SIMON: Because you were implicated in this in a way. You're the victim in one, and you're the, in a sense, the perpetrator in the gambling.

LAYMON: Well, I'm definitely the perpetrator, but in my family, you know, I think because I am from Mississippi and so much of Mississippi black labor has been taken from us, I think there's a shame when we show people and tell people that the money that we are able to make we aren't able to keep - right? - and especially if it's tied to a kind of, like, mental illness. So I started to understand halfway through my gambling addiction that I wasn't going to the casino to win, though I told myself that's exactly what I was going to do. I was going to creatively lose as much as possible. I wanted to drive back home that two hours feeling absolutely like trash.

And I just think that's something that I never really understood my mother or anybody else in my family experiencing, but I know they were. And that's actually still the hardest thing to talk about with my family. We can talk about the physical addiction. We can talk about - we can talk about the physical abuse. The addiction to gambling on both of my family is something that we still can't really honestly talk about.

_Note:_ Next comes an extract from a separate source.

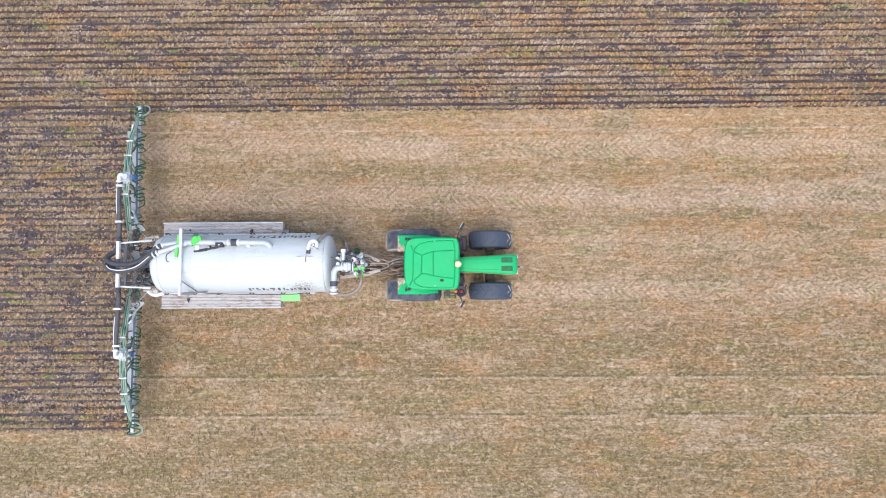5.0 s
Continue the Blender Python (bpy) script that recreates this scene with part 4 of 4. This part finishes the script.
# manhole plate and overflow siphon on top
bm = skin([[(px, TY + y, surface(TY + y, q)) for y, q in ((0.15, 0.0), (0.15, 0.07), (0.0, 0.06), (-0.2, 0.05), (-0.42, 0.05), (-0.42, 0.0))] for px in (6.56, 7.16)])
hatch = hung("manhole_cover", bm, M_WHITE, tanker, "pale square manhole cover on the tank top")
hung("cover_strap", box(B(), 6.89, 6.92, 0.02, 0.20, 3.30, 3.365, 0.008), M_CHASSIS, hatch)
for px in (6.66, 7.06):
    hung("cover_hinge", rod(B(), (px - 0.05, 0.20, 3.30), (px + 0.05, 0.20, 3.30), 0.025, 8), M_STEEL, hatch)
bm = B()
hose(bm, [(6.98, 0.40, 3.22), (6.98, 0.52, 3.34), (7.06, 0.70, 3.34), (7.20, 0.72, 3.30), (7.24, 0.60, 3.22), (7.16, 0.52, 3.12)], 0.06, 12, 5)
siphon = hung("overflow_pipe", bm, M_WHITE, tanker, "white bent overflow pipe", True)
hung("overflow_sleeve", rod(B(), (6.96, 0.32, 3.25), (6.98, 0.46, 3.28), 0.07, 12), M_HOSE, siphon)
bm = B()
rod(bm, (7.05, 0.60, 3.0), (7.05, 0.60, 3.24), 0.10, 14)
hung("overflow_base", bm, M_TANK, siphon)
bm = B()
box(bm, 6.85, 6.90, 0.12, 0.36, 3.24, 3.30, 0.01)
hung("sight_bracket", bm, M_STEEL, tanker)

# delivery pipe along the top, forking to two black hoses
PZ = 3.20
pipe = hung("delivery_pipe", hose(B(), [(5.70, 0.50, 3.0), (5.66, 0.58, 3.12), (5.54, 0.68, PZ), (5.2, 0.70, PZ), (4.2, 0.71, PZ), (3.2, 0.72, PZ), (2.85, 0.72, PZ), (2.45, 0.68, PZ), (2.10, 0.63, PZ)], 0.095, 18, 6), M_STEEL, tanker, "galvanised delivery pipe with elbow and couplings", True)
hung("pipe_branch", hose(B(), [(2.95, 0.70, PZ), (2.60, 0.58, PZ + 0.08), (2.30, 0.46, PZ + 0.14), (2.02, 0.36, PZ + 0.16)], 0.085, 16, 5), M_STEEL, pipe, smooth=True)
for px, r, m in ((5.30, 0.115, M_STEEL), (4.62, 0.12, M_WHITE), (4.28, 0.12, M_WHITE), (3.86, 0.115, M_STEEL), (3.05, 0.115, M_STEEL)):
    hung("coupling_ring", rod(B(), (px, 0.71, PZ), (px + 0.05, 0.71, PZ), r, 20), m, pipe)
hung("coupling_sleeve", hose(B(), [(4.40, 0.71, PZ), (4.48, 0.71, PZ), (4.58, 0.71, PZ)], 0.112, 18, 3, 0.05), M_HOSE, pipe, "black rubber coupling sleeve")
bm = B()
box(bm, 3.90, 4.16, 0.54, 0.70, PZ - 0.02, PZ + 0.13, 0.02)
hung("flow_meter", bm, M_BLACK, pipe, "dark blue-black flow meter box")
hung("meter_plate", box(B(), 4.01, 4.05, 0.60, 0.64, PZ + 0.13, PZ + 0.134), M_LAMP, pipe)
bm = B()
box(bm, 4.90, 5.02, 0.55, 0.64, PZ - 0.05, PZ + 0.03, 0.02)
hung("drain_cock", bm, M_WHITE, pipe)
bm = B()
lathe(bm, [(0, 0.075), (0.10, 0.07), (0.13, 0.04), (0.14, -0.03), (0.12, -0.12), (0, -0.12)], 9, pose(3.24, 0.80, PZ + 0.08))
box(bm, 3.10, 3.26, 0.62, 0.86, PZ + 0.02, PZ + 0.11, 0.03)
box(bm, 3.22, 3.42, 0.74, 0.93, PZ + 0.0, PZ + 0.12, 0.04, Euler((0, 0, radians(20))))
gate = hung("butterfly_valve", bm, M_BRIGHT_GREEN, tanker, "bright green round valve on the delivery pipe")
bm = B()
box(bm, 3.20, 3.34, 0.42, 0.62, PZ - 0.12, PZ + 0.02, 0.03)
hung("valve_bracket", bm, M_WHITE, gate)
bm = B()
rod(bm, (3.16, 0.40, PZ - 0.02), (3.60, 0.48, PZ + 0.0), 0.05, 12)
rod(bm, (3.58, 0.478, PZ + 0.0), (3.94, 0.545, PZ + 0.01), 0.03, 10)
rod(bm, (3.68, 0.48, PZ - 0.12), (3.72, 0.58, PZ + 0.06), 0.03, 8)
hung("valve_ram", bm, M_BLACK, gate, "black valve ram")
bm = B()
hose(bm, [(1.9, 0.42, 3.17), (2.5, 0.43, 3.17), (3.3, 0.43, 3.18), (3.80, 0.47, 3.16), (3.86, 0.62, 3.10)], 0.014, 6, 6)
hung("hydraulic_line", bm, M_CHASSIS, tanker)
bm = B()
hose(bm, [(2.42, 0.42, 3.22), (2.28, 0.30, 3.27), (2.28, 0.12, 3.28), (2.38, 0.06, 3.28)], 0.014, 6, 5)
hung("hook", bm, M_CHASSIS, tanker)
bm = B()
box(bm, 2.605, 2.70, 0.22, 0.96, PZ + 0.04, PZ + 0.14, 0.02, Euler((0, 0, radians(-7))))
hung("green_bracket", bm, M_BRIGHT_GREEN, tanker, "green painted flat bracket")
# rest for the folded boom
rest = hung("boom_rest", box(B(), 2.76, 2.845, -1.04, 1.16, 3.36, 3.45, 0.012), M_WHITE, tanker, "white square bar across the tank")
for s in (1, -1):
    yy = 1.10 if s > 0 else -0.98
    hung("rest_post", box(B(), 2.765, 2.84, yy - 0.04, yy + 0.04, 2.25, 3.37, 0.01), M_STEEL, rest)
    bm = B()
    rod(bm, (2.86, yy * 0.99, 3.30), (3.45, yy * 0.93, 2.75), 0.03, 8)
    hung("rest_brace", bm, M_BEAM, rest)
bm = B()
hose(bm, [(2.78, -0.55, 3.25), (2.98, -0.78, 2.95), (3.2, -0.95, 2.6), (4.0, -1.0, 2.42), (5.0, -1.02, 2.40), (6.2, -1.02, 2.42), (6.7, -0.98, 2.5)], 0.014, 6, 6)
hung("side_cable", bm, M_CHASSIS, tanker)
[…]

SIMON: I don't want to give away how your story seems to resolve itself toward the end, but I think a lot of people would ask you why do you even talk to your mother now? Why do you care what she thinks?

LAYMON: Oh, my God. I love my mother to death, and I'm a writer and I'm a black, American writer, and I would not be a writer, a reader or teacher had my mother not loved me enough to instill a practice at an early age. And this book, in some way, is like her investment coming full circle. She really believes that reading and writing can save us. And I don't know if that's true, but I know I'm a writer. I know I'm an American reader, and I wanted to use my words to try to talk to her and try to tell her that we can be better. We can be better if we give ourselves a chance to walk honestly together. And that's what I tried to do with this book.

SIMON: Kiese Laymon - his book, "Heavy: An American Memoir" - thanks so much for being with us.